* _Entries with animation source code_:
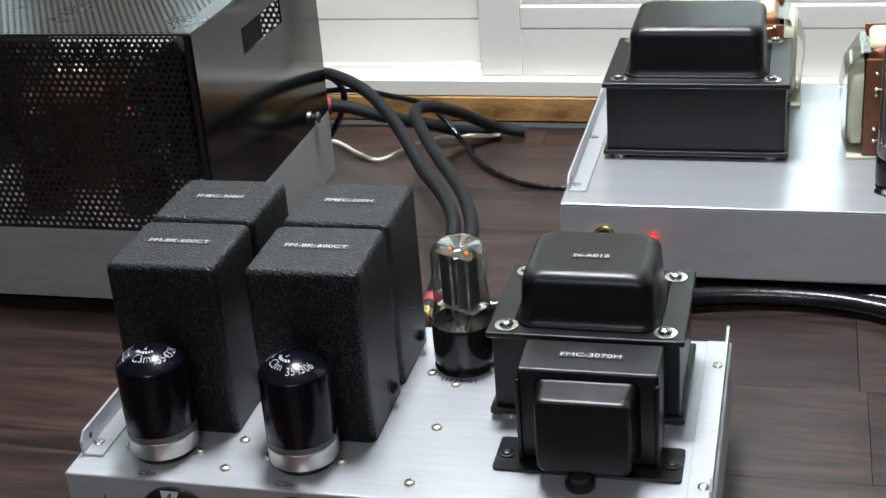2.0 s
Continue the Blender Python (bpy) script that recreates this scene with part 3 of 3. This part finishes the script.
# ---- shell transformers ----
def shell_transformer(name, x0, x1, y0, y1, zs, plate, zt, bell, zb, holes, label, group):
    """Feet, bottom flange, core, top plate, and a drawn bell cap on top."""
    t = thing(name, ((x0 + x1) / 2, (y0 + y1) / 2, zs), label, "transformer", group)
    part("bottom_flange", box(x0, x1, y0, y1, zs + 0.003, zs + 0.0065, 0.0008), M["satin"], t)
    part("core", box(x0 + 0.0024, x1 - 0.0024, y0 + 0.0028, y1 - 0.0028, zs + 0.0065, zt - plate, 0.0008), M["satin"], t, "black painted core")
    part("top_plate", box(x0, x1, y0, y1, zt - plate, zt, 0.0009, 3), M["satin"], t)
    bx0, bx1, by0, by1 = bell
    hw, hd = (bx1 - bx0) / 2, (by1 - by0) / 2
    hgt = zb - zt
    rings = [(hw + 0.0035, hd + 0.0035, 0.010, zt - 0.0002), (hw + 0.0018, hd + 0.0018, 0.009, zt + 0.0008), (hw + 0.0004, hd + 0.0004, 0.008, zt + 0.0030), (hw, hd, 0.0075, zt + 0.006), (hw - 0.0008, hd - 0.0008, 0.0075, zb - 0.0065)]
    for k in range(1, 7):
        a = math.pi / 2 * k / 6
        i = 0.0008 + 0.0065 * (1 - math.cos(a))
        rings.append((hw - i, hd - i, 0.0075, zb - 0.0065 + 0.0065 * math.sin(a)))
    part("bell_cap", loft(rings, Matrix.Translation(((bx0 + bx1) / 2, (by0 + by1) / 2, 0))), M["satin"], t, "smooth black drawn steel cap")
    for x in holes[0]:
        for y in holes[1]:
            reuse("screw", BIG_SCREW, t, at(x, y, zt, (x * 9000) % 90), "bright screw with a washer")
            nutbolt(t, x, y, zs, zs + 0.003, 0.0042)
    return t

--

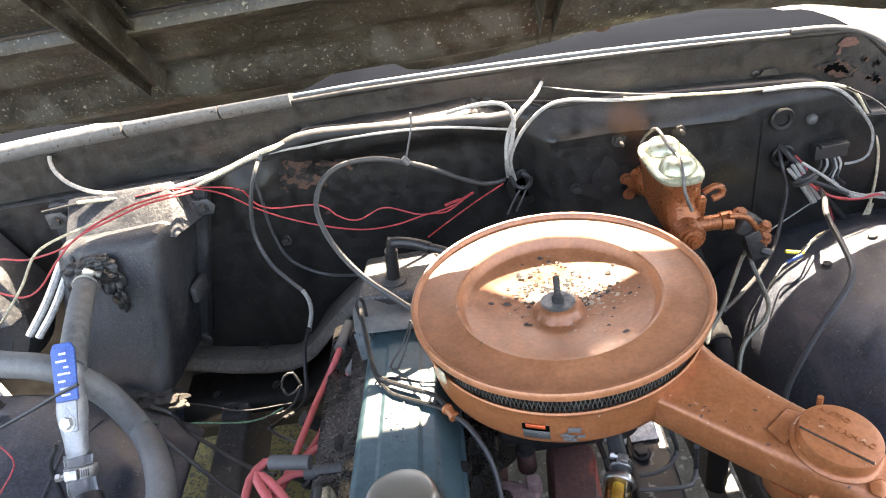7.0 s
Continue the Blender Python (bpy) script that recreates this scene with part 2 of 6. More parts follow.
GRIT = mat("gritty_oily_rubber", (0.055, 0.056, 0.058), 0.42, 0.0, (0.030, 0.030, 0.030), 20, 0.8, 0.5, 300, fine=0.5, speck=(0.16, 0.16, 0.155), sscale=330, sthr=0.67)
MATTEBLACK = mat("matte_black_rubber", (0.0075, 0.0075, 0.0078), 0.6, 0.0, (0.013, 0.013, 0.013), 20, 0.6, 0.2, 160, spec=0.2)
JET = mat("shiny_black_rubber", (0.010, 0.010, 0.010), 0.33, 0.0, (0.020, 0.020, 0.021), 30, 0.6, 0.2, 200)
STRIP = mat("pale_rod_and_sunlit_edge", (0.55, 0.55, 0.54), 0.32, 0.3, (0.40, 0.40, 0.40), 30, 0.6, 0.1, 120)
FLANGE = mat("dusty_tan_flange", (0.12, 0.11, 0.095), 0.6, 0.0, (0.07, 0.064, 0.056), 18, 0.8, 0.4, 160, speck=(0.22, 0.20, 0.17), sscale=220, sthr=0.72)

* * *

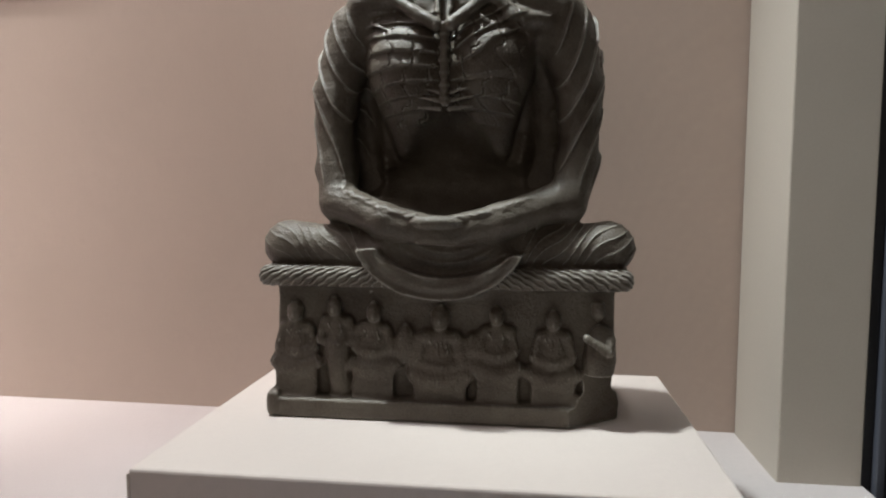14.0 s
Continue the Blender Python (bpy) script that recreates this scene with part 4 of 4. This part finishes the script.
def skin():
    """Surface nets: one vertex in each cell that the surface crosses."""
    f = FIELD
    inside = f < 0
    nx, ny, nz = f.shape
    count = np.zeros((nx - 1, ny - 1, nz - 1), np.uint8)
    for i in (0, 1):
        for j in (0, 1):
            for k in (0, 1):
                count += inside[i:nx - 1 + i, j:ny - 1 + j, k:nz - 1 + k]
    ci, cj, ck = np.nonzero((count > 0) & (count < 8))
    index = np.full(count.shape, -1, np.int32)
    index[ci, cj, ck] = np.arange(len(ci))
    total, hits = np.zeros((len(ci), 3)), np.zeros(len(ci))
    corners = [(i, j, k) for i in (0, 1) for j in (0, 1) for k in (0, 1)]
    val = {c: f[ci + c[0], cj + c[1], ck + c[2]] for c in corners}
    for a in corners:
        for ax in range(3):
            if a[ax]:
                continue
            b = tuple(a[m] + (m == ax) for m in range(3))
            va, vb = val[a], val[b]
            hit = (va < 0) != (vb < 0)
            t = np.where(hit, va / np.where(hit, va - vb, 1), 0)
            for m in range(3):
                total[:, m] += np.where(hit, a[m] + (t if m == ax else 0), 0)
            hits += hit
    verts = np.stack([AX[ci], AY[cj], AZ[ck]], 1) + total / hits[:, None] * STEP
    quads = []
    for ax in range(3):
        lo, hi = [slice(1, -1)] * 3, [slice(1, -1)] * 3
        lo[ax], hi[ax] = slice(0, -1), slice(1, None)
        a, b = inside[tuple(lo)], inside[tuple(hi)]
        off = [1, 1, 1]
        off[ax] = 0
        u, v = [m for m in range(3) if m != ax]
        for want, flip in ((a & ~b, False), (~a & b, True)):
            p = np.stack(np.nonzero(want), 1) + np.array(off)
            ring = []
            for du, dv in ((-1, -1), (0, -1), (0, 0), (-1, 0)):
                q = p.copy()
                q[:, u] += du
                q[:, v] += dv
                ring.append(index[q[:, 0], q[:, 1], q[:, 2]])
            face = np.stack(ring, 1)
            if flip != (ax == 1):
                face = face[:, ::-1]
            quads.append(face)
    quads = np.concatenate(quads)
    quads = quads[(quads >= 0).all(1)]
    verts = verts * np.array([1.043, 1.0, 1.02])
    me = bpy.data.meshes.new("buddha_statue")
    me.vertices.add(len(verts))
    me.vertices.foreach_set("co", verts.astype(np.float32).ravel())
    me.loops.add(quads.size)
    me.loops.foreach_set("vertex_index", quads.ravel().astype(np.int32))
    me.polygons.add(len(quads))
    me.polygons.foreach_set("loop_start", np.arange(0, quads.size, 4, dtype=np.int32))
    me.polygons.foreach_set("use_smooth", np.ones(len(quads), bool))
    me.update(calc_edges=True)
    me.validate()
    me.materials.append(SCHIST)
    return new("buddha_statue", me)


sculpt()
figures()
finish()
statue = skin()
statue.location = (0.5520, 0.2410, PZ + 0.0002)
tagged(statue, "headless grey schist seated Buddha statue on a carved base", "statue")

* _What the task asks_: Each line that holds the word "script" should be extracted from the records.

* _Reply_:
Continue the Blender Python (bpy) script that recreates this scene with part 3 of 3. This part finishes the script.
Continue the Blender Python (bpy) script that recreates this scene with part 2 of 6. More parts follow.
Continue the Blender Python (bpy) script that recreates this scene with part 4 of 4. This part finishes the script.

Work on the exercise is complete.